Make an exact copy of all the material below, apart from the pictures.

---

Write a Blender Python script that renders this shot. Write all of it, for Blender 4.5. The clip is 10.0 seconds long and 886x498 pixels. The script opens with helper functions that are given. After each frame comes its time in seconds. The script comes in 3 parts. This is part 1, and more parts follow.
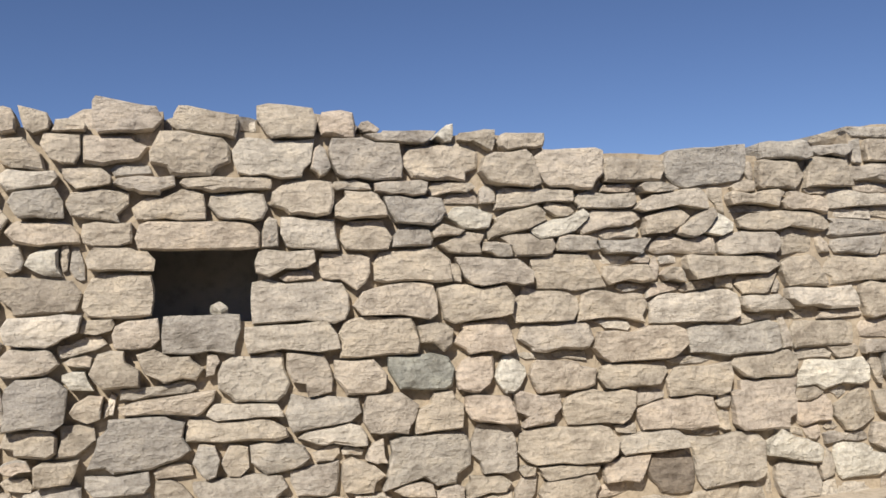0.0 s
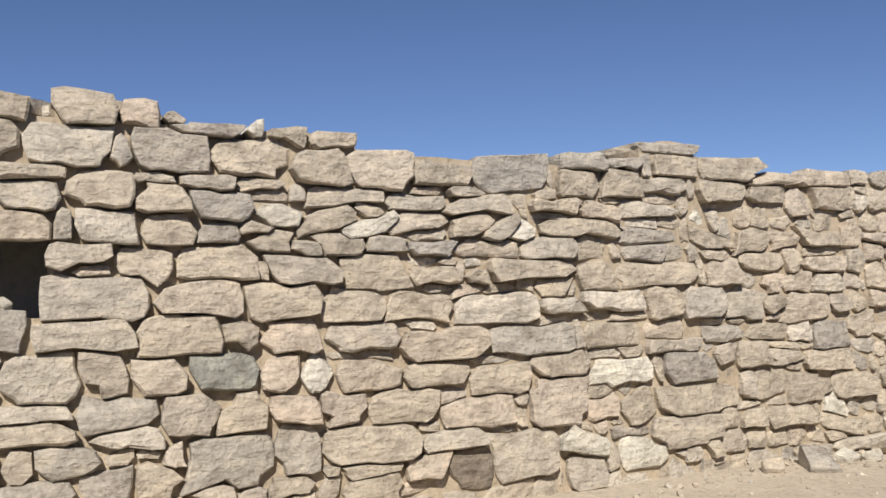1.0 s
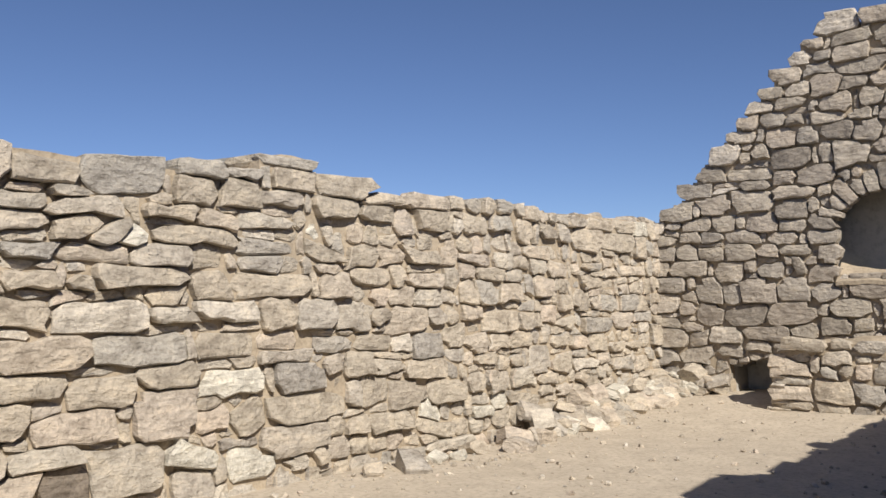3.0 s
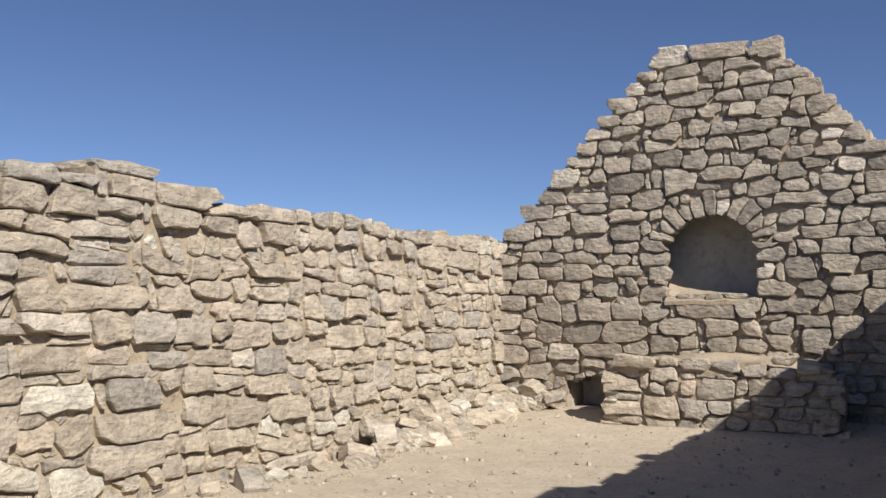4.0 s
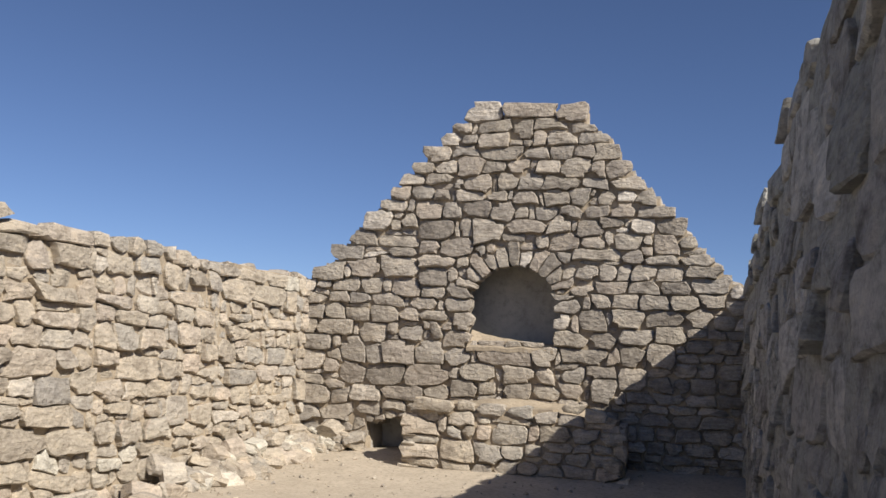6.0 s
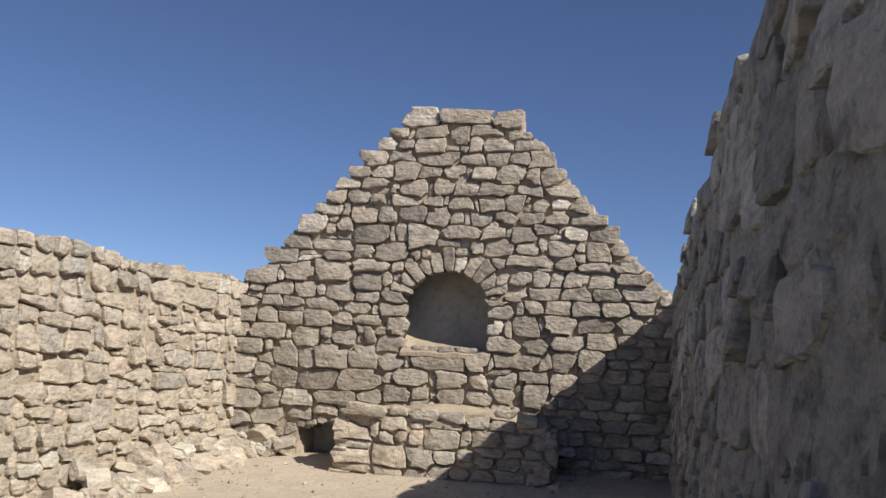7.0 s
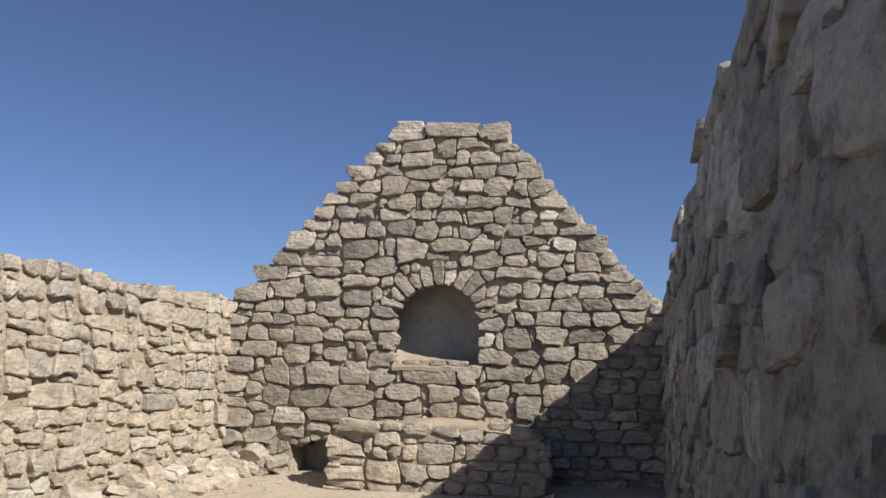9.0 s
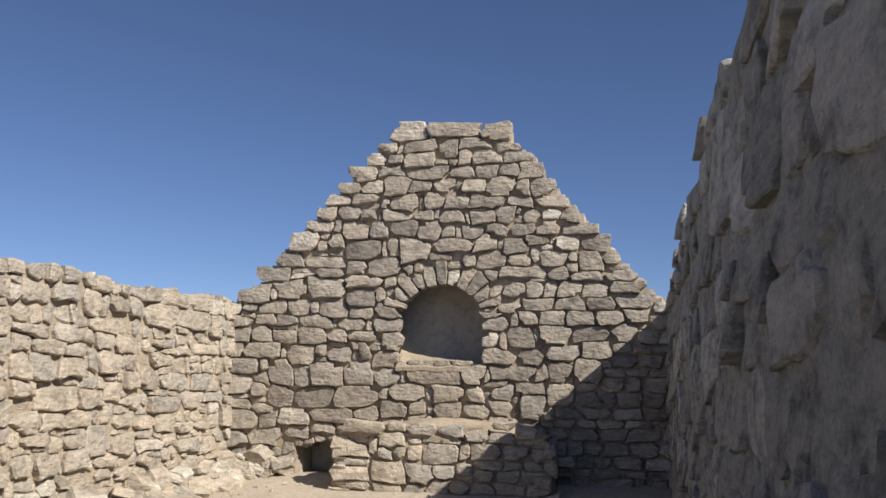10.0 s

---

### [Solution to the exercise]
Write a Blender Python script that renders this shot. Write all of it, for Blender 4.5. The clip is 10.0 seconds long and 886x498 pixels. The script opens with helper functions that are given. After each frame comes its time in seconds. The script comes in 3 parts. This is part 1, and more parts follow.
0.0 s
1.0 s
3.0 s
4.0 s
6.0 s
7.0 s
9.0 s
10.0 s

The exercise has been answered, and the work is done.